### Supplied data
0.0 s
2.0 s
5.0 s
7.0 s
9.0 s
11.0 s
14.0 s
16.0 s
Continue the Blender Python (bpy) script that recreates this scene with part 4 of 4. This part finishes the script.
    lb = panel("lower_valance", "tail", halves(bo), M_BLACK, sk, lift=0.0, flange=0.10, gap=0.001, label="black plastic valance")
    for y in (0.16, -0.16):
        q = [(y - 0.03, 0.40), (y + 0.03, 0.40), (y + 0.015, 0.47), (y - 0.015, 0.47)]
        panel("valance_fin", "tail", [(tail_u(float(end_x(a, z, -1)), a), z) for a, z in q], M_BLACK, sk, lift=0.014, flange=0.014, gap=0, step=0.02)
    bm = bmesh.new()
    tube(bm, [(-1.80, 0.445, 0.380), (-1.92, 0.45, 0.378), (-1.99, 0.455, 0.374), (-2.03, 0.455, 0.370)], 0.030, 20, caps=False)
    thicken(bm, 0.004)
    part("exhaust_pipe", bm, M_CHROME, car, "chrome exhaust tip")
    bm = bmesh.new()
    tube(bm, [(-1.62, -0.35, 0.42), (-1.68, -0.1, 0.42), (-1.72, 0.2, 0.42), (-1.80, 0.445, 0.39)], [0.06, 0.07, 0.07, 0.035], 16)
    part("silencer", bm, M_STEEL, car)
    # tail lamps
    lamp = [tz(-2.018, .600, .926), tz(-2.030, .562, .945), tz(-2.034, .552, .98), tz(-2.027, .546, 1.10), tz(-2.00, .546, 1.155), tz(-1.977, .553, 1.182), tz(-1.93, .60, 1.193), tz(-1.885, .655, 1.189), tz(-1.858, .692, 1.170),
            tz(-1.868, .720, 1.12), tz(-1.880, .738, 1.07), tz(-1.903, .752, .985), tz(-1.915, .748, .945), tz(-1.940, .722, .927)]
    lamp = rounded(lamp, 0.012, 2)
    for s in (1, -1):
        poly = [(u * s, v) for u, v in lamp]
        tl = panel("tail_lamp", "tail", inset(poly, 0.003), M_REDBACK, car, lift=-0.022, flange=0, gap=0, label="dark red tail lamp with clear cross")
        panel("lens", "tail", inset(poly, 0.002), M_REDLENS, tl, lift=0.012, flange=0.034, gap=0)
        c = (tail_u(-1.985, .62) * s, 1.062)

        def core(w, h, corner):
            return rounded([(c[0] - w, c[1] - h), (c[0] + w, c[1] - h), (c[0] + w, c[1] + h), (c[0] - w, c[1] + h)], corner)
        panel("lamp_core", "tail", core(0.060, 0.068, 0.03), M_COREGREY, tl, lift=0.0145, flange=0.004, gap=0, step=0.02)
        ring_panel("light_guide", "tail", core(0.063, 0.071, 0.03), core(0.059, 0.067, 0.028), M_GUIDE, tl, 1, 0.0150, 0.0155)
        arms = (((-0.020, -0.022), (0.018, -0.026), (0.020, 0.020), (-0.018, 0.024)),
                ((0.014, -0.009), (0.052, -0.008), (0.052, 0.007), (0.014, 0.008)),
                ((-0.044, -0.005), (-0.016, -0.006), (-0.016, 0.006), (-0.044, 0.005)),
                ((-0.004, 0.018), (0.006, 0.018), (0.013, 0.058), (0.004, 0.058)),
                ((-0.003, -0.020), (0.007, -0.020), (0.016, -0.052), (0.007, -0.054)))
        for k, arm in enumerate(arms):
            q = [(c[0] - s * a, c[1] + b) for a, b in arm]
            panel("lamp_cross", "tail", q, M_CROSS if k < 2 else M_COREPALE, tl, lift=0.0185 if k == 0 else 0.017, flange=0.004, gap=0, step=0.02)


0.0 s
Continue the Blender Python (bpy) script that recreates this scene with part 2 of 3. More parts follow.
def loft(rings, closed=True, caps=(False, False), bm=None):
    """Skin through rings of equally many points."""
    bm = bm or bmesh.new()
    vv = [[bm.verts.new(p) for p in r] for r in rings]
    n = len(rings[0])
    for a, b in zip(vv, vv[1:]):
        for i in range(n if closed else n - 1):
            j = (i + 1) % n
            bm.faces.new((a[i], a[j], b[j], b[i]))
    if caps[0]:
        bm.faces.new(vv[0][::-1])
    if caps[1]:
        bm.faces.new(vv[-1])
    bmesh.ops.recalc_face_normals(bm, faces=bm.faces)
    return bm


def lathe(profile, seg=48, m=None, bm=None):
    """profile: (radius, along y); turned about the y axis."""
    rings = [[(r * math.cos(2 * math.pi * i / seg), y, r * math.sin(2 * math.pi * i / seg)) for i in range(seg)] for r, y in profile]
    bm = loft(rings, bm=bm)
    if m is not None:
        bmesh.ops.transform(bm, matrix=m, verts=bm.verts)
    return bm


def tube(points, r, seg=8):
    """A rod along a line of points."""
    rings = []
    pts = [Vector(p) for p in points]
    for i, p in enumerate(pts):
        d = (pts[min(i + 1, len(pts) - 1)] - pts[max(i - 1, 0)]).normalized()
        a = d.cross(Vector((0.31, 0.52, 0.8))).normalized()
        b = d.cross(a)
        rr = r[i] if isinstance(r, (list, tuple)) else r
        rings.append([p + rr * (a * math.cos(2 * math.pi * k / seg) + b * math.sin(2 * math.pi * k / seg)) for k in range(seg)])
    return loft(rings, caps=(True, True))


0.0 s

### Task description
Only lines holding the string "Continue" are wanted; gather each one from the entries above.

### Written reply
Continue the Blender Python (bpy) script that recreates this scene with part 4 of 4. This part finishes the script.
Continue the Blender Python (bpy) script that recreates this scene with part 2 of 3. More parts follow.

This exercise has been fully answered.